*Exercise description*: Leave out any picture and return the remaining listing below exactly as given.

── Data provided

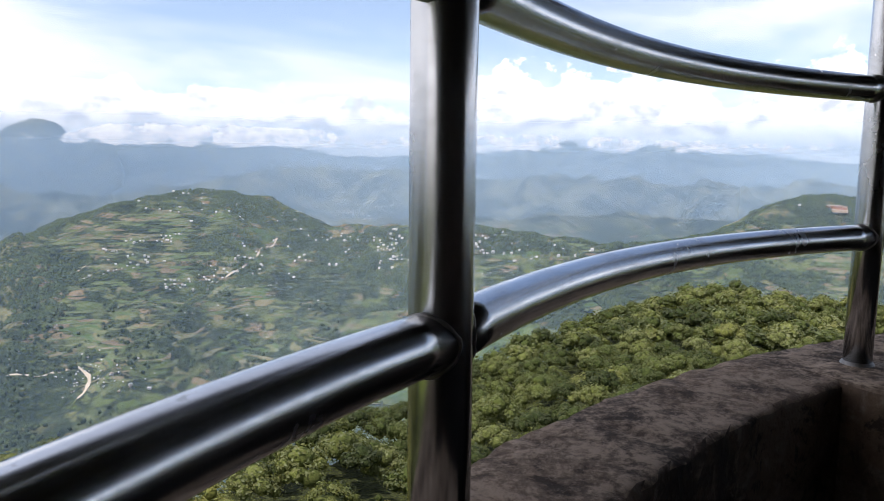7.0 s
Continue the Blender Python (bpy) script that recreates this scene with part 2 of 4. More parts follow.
    return principled(k, base, 0.95, k.math("ADD", speck, k.math("MULTIPLY", wood, 1.6)), 0.8, 6.0, spec=0.15)


land_mat = material("land", land_build)


def steel_build(k):
    p = local(k)
    brush = k.noise(k.scaled(p, (60, 60, 3)), 1.0, 3.0)
    stain = k.noise(p, 7.0, 5.0, 0.65)
    spot = k.noise(p, 45.0, 4.0, 0.7)
    col = k.mix(k.ramp(stain, 0.42, 0.70), (0.60, 0.61, 0.63), (0.50, 0.50, 0.51))
    col = k.mix(k.math("MULTIPLY", k.ramp(spot, 0.66, 0.76), 0.4), col, (0.26, 0.23, 0.20))
    rough = k.math("ADD", k.ramp(stain, 0.35, 0.75, 0.13, 0.25), k.math("MULTIPLY", brush, 0.09))
    return principled(k, col, rough, k.noise(p, 30.0, 3.0), 0.05, 0.002, metal=1.0)


steel_mat = material("steel", steel_build)


def weld_build(k):
    h = k.noise(local(k), 160.0, 3.0)
    return principled(k, k.mix(h, (0.13, 0.12, 0.11), (0.34, 0.32, 0.30)), 0.5, h, 0.7, 0.003, metal=0.9)


weld_mat = material("weld", weld_build)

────

*The reply*:
7.0 s
Continue the Blender Python (bpy) script that recreates this scene with part 2 of 4. More parts follow.
    return principled(k, base, 0.95, k.math("ADD", speck, k.math("MULTIPLY", wood, 1.6)), 0.8, 6.0, spec=0.15)


land_mat = material("land", land_build)


def steel_build(k):
    p = local(k)
    brush = k.noise(k.scaled(p, (60, 60, 3)), 1.0, 3.0)
    stain = k.noise(p, 7.0, 5.0, 0.65)
    spot = k.noise(p, 45.0, 4.0, 0.7)
    col = k.mix(k.ramp(stain, 0.42, 0.70), (0.60, 0.61, 0.63), (0.50, 0.50, 0.51))
    col = k.mix(k.math("MULTIPLY", k.ramp(spot, 0.66, 0.76), 0.4), col, (0.26, 0.23, 0.20))
    rough = k.math("ADD", k.ramp(stain, 0.35, 0.75, 0.13, 0.25), k.math("MULTIPLY", brush, 0.09))
    return principled(k, col, rough, k.noise(p, 30.0, 3.0), 0.05, 0.002, metal=1.0)


steel_mat = material("steel", steel_build)


def weld_build(k):
    h = k.noise(local(k), 160.0, 3.0)
    return principled(k, k.mix(h, (0.13, 0.12, 0.11), (0.34, 0.32, 0.30)), 0.5, h, 0.7, 0.003, metal=0.9)


weld_mat = material("weld", weld_build)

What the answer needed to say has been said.